Going beyond software license monitoring…
Altair SAO, our software license analytics solution, includes algorithms to analyze denials, categorize them, and ultimately identify “real” or “true” denials related to license count capacity. Denials represent a penalty for not having adequate licenses, principally for user-interactive software, which represents the majority of software usage. Software executed on HPC systems rarely generates denials because job schedulers queue jobs when licenses are not available. Consequently, the penalty for inadequate licenses for batch jobs is “waiting time,” or time spent in the queue when licenses are not available (in addition to waiting for other resources).
Magnitude of the problem
To cite one example, I had inspected a data set with 2.4M software usage records, of which 1.8M were denials. Clearly this would be viewed with alarm. Such “raw” denial counts that include all denials create an impression that many more licenses might be required, which in reality might not be the case. After applying various filters, the resulting denials count associated with license availability was found to be only 50K! If methods for identifying true denials were not available, admins could easily be misguided.

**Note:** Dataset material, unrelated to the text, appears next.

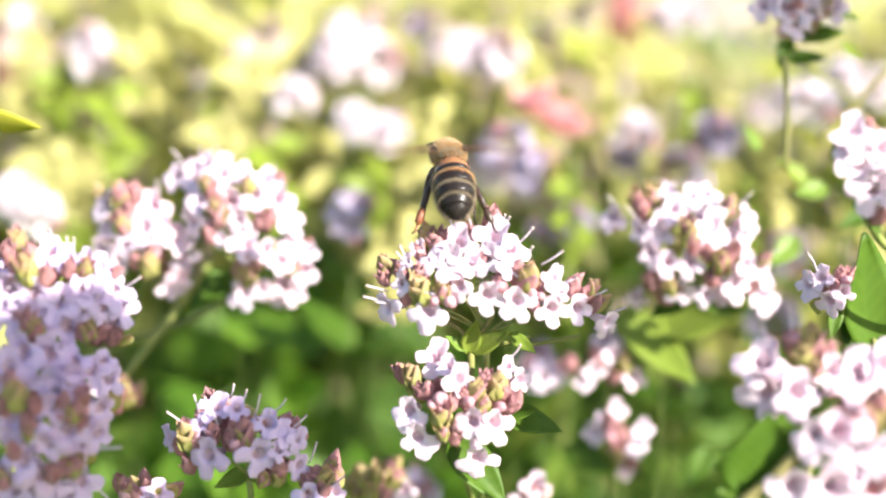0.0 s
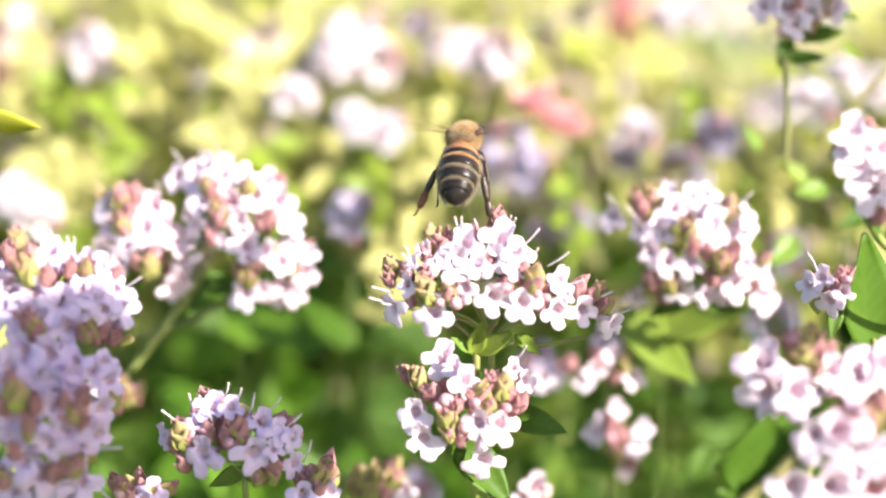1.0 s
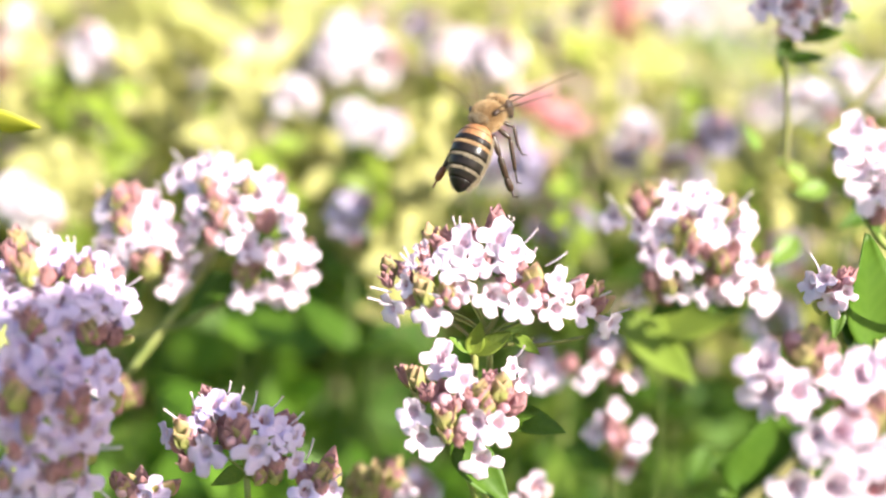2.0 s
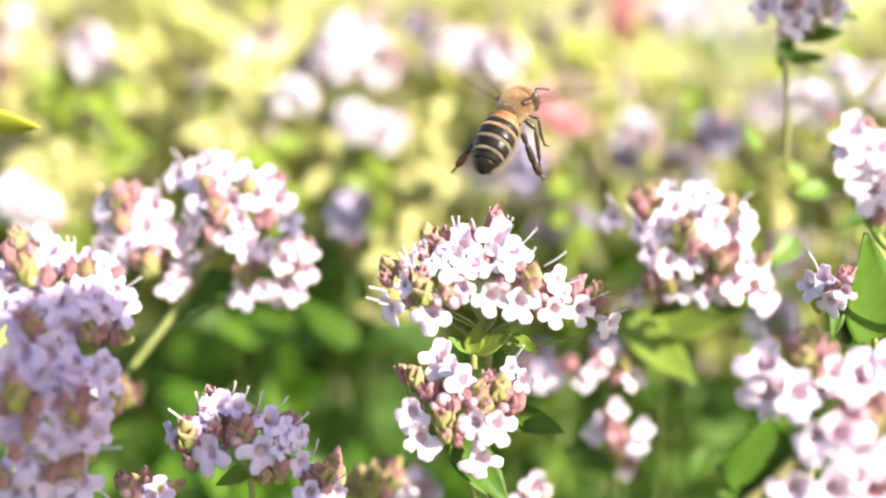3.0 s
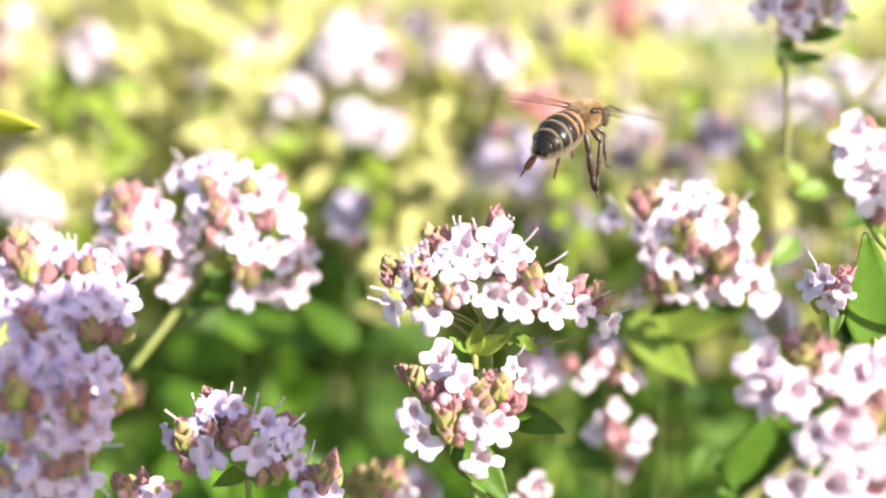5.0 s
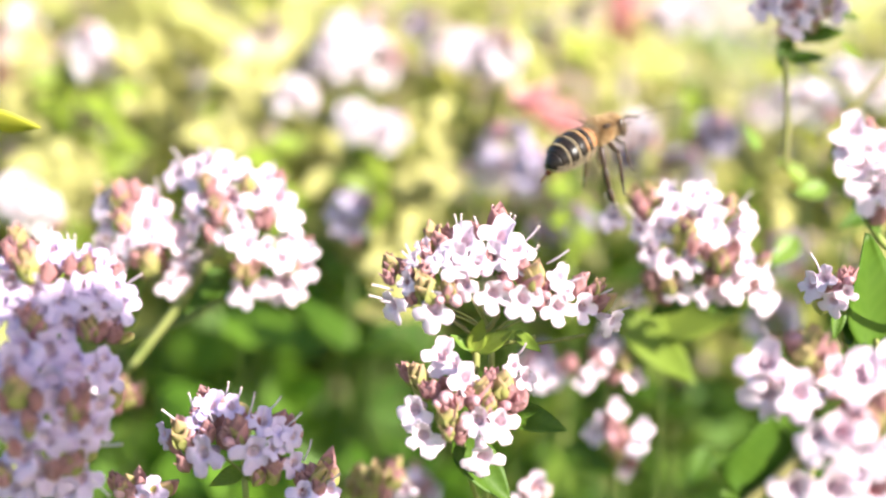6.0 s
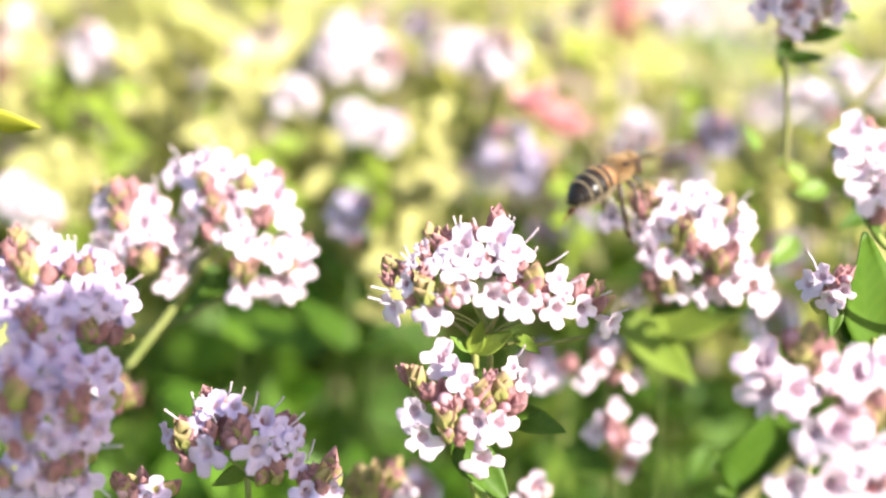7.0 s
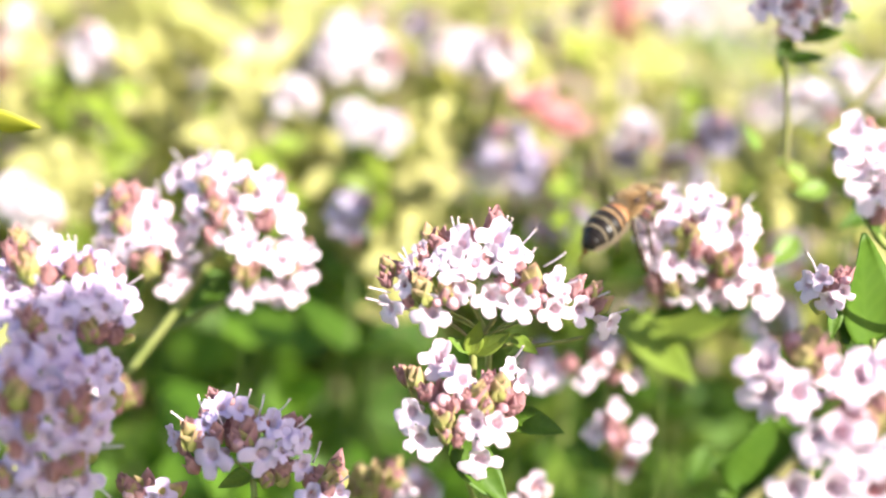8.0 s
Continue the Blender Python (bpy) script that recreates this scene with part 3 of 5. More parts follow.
BEE_FLIGHT = [
    (0.0, pose(0.00057, 0.11039, 0.50925, 7.8, 0.0, 6.9)),
    (0.5, pose(0.00099, 0.11065, 0.5102, 11.3, 0.0, 0.5)),
    (1.0, pose(0.00187, 0.11078, 0.51071, 10.2, -0.0, -8.0)),
    (1.5, pose(0.00282, 0.11152, 0.51153, 20.6, -0.0, -21.6)),
    (1.7, pose(0.0032, 0.11216, 0.512, 25.6, -0.0, -29.6)),
    (2.2, pose(0.00458, 0.11288, 0.51274, 28.2, 1.8, -36.7)),
    (2.8, pose(0.00603, 0.11354, 0.51327, 25.9, 3.6, -33.6)),
    (3.0, pose(0.00656, 0.11355, 0.51333, 22.2, 3.7, -30.4)),
    (3.5, pose(0.0082, 0.11354, 0.51327, 12.6, 3.9, -27.4)),
    (4.0, pose(0.01037, 0.11357, 0.51338, 9.0, 4.0, -32.9)),
    (4.5, pose(0.01175, 0.1135, 0.51312, 7.1, 4.0, -36.2)),
    (4.7, pose(0.01233, 0.11343, 0.51287, 5.1, 4.0, -35.7)),
    (5.2, pose(0.01369, 0.11626, 0.51184, 8.8, 2.0, -41.2)),
    (5.8, pose(0.015, 0.11999, 0.51029, 15.8, -0.0, -48.1)),
    (6.0, pose(0.0157, 0.1219, 0.50969, 18.1, -0.0, -49.5)),
    (6.5, pose(0.01707, 0.1238, 0.50714, 15.5, -0.0, -51.2)),
    (7.0, pose(0.01824, 0.12582, 0.50502, 16.3, -0.0, -47.0)),
    (7.2, pose(0.0189, 0.12561, 0.50422, 18.0, -0.0, -49.9)),
    (7.5, pose(0.01925, 0.12527, 0.50296, 17.7, -0.0, -46.1)),
    (7.8, pose(0.01975, 0.12546, 0.50175, 19.5, -0.0, -48.6)),
    (8.0, pose(0.01951, 0.12536, 0.50135, 23.9, -0.0, -45.6)),
]
DROOP = [(0.0, 26), (1.7, 26), (2.8, 20), (4.7, 13), (5.8, -3), (8.0, -3)]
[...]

Most license managers issue a denial reason along with the denial. Denial reason text output is not standardized and is left to the software supplier. We classify denials in the following generic categories in order to process and interpret them correctly for the purpose of identifying denials related to capacity:
- OPTfile_EXCLUDE or not in INCLUDE
- OPTfile wrong configuration
- OPTfile invalid host
- User, host, or platform not authorized
- Too many runs per user/host
- Borrow exception
- Version not available/supported
- Feature/product not supported or expired
- Queued request
- Client-server clock difference
- Client time zone not authorized
License managers issue denials under multiple conditions. Some are caused by lack of available licenses, and others are related to access permissions granted to users or some of the other categories described above. Getting a true sense of denials related to available capacity is critical for making prudent licensing decisions, particularly for user-interactive software.
As a first step, it is prudent to eliminate denials resulting from license access privileges denied to users through an option file. Denials are issued if a user attempting to check out a license is not in the “include” group or is in the “exclude” group defined in an option file.
I will describe three different scenarios that call for different methods to compute true denials.
- Impatient users: Most solutions are able to filter out false denials for only one scenario — repeated attempts by a user to check out a license within a certain time period. All denials within a threshold time period are collapsed into 1 denial if there is no successful checkout or collapsed to 0 denials if there is a successful checkout.
The following diagram outlines the approach for filtering out denials encountered by impatient users who make repeated attempts to check out a software license.
- Feature and vendor hopping: If an application is configured to check out licenses from multiple vendor daemons in a given order, and/or there are multiple assets for the same feature in the license file with different license counts, checkout attempts leave a large number of denials in their wake. These need to be identified and filtered out.
- Cascading denials: Some software vendors provide software with varying functionality, going from the least expensive with basic features to most expensive with a full feature set. When a user requests a basic software package and no licenses are available, the license manager looks for the next level of software in the sequence, generating denials as it goes through this search. Analysis of these denial chains is needed while attempting to right-size license counts for less expensive and more expensive software. A typical question asked by admins is, “How many times was a user forced to use more expensive software when a cheaper option was requested?”
Cascading features relationships are not usually available from a license file. These relationships have to be configured so the solution knows which different features checkouts could be related.
These denial chains encountered in (2) and (3) generally happen in rapid succession, typically within a few seconds.
These effective denials computations are tricky and expensive. Estimating true denials that are caused by lack of available licenses is critical for making right-sizing decisions and is also required for SAO’s predictive analytics solution to work correctly.